Native Sun News: Lakota youth joins fight against coal mine in Australia

Joseph White Eyes, far left, displays the flag of the Cheyenne River Sioux Tribe during his trip to Australia. Photo by Joseph White Eyes

White Eyes in Australia to protest giant coal mine
By Talli Nauman
Native Sun News
Health & Environment Editor

SYDNEY, Australia –– Fresh from a 500-mile relay run to prevent the Dakota Access Pipeline construction across Lakota Territory, Cheyenne River Sioux tribal youth Joseph White Eyes headed for the Land Down Under to speak out against a mammoth coal mine that threatens Aboriginal land and water.

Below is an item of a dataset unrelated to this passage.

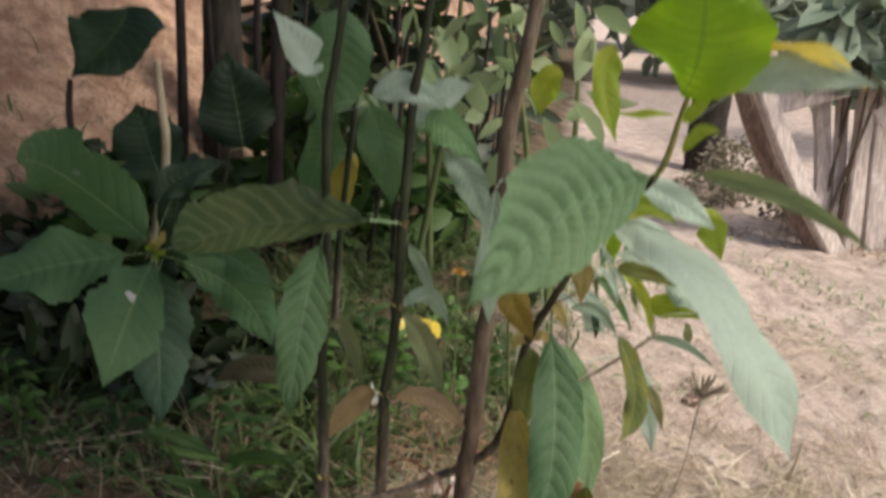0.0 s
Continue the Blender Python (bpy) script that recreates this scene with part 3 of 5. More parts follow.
# ---- trees and far things ----
def foliage(verts, faces, centre, size, count, leaf_size, rng):
    """Loose leaf clumps in an uneven ball: pointed, bent leaves of four triangles each."""
    c = Vector(centre)
    for _ in range(count):
        d = Vector((rng.gauss(0, 1), rng.gauss(0, 1), rng.gauss(0, 1))).normalized()
        r = rng.uniform(0.3, 1.0) ** 0.5 * (1 + 0.45 * noise.noise(d * 2.3 + c * 3))
        p = c + Vector((d.x * size[0], d.y * size[1], d.z * size[2])) * r
        ahead = Vector((rng.gauss(0, 1), rng.gauss(0, 1), rng.gauss(-0.4, 0.7))).normalized()
        side = ahead.orthogonal().normalized()
        side = Matrix.Rotation(rng.uniform(0, 6.28), 3, ahead) @ side
        up = ahead.cross(side)
        ln = leaf_size * rng.uniform(0.6, 1.3)
        w = ln * rng.uniform(0.17, 0.27)
        sag = rng.uniform(0.05, 0.3)
        i = len(verts)
        verts.append(p)
        for u, half in ((0.22, 0.72), (0.5, 1.0), (0.78, 0.62)):
            q = p + ahead * ln * u - up * (ln * sag * u * u)
            verts.extend([q + side * (w * half) + up * (w * half * 0.3), q, q - side * (w * half) + up * (w * half * 0.3)])
        verts.append(p + ahead * ln - up * (ln * sag))
        faces.extend([(i, i + 1, i + 2), (i, i + 2, i + 3), (i + 7, i + 10, i + 8), (i + 8, i + 10, i + 9)])
        for k in (i + 1, i + 4):
            faces.extend([(k, k + 3, k + 4, k + 1), (k + 1, k + 4, k + 5, k + 2)])


def tree(name, foot, trunk, limbs, balls, leaf_size, label, crown_material="foliage", bark="bark_tree", seed=1):
    """A tapered trunk with limbs, and a crown of many small leaves."""
    x, y = foot
    g = ground_height(x, y)
    ob = thing(name, (x, y, g), label, "tree")
    rng = random.Random(seed)
    verts, faces = [], []
    tube(verts, faces, smooth_line([(x + dx, y + dy, g + dz, r) for dx, dy, dz, r in trunk], 8), 12, 0.12, seed)
    part("trunk", mesh_from("trunk", verts, faces), bark, ob)
    top = Vector((x + trunk[-2][0], y + trunk[-2][1], g + trunk[-2][2]))
    for q in limbs:
        verts, faces = [], []
        end = Vector((x + q[0], y + q[1], g + q[2]))
        half = (top + end) / 2 + Vector((0, 0, 0.12))
        tube(verts, faces, smooth_line([(*top, trunk[-1][3]), (*half, trunk[-1][3] * 0.7), (*end, 0.006)], 6), 8, 0.12, seed)
        part("limb", mesh_from("limb", verts, faces), bark, ob)
    verts, faces = [], []
    for bx, by, bz, sx, sy, sz, count in balls:
        foliage(verts, faces, (x + bx, y + by, g + bz), (sx, sy, sz), count, leaf_size, rng)
    part("crown", mesh_from("crown", verts, faces), crown_material, ob)
    return ob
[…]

Co-founder of the One Mind Youth Movement at Eagle Butte, White Eyes began his advocacy work at age 6 as a participant in the Cheyenne River Youth Project. He is now a student at Oglala Lakota College.

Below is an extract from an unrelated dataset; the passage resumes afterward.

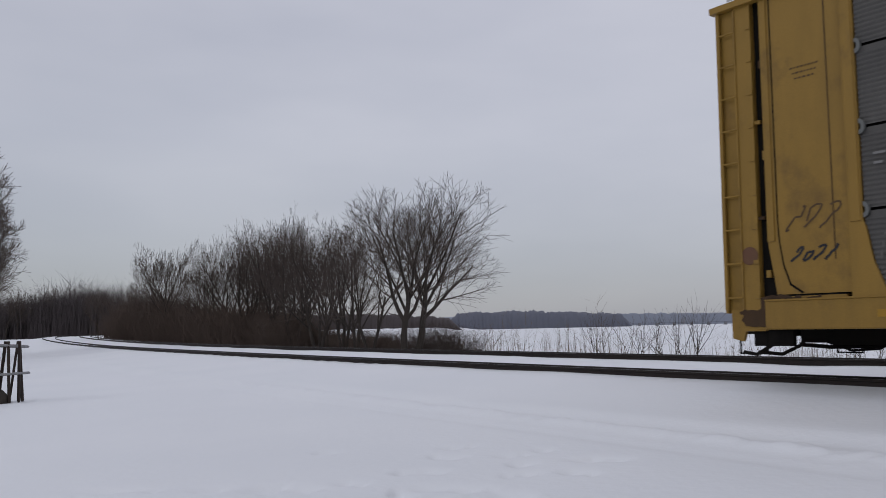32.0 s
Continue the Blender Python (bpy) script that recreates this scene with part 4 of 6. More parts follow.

“Protecting the environment is something we all should be doing,” White Eyes said in media release linking his leadership in the Northern Great Plains oil pipeline conflict to his invitation to be a keynote speaker during an event organized by Australia’s first Indigenous youth-led climate collaborative.

White Eyes represented the Indigenous Environmental Network, or IEN, at the “Protect Country” Climate Justice Summit in Sydney, April 29-May 2. The summit culminated in an action against the proposed Carmichael Coal Mine in the Wangan and Jagalingou country of Central Queensland.

Wangan and Jagalingou (W&J) representatives launched legal action in federal court in April, challenging the government’s issuance of mining leases to the multinational conglomerate Adani Group, headquartered in India, for the proposed $21.5-billion Carmichael Coal Mine and Rail Project.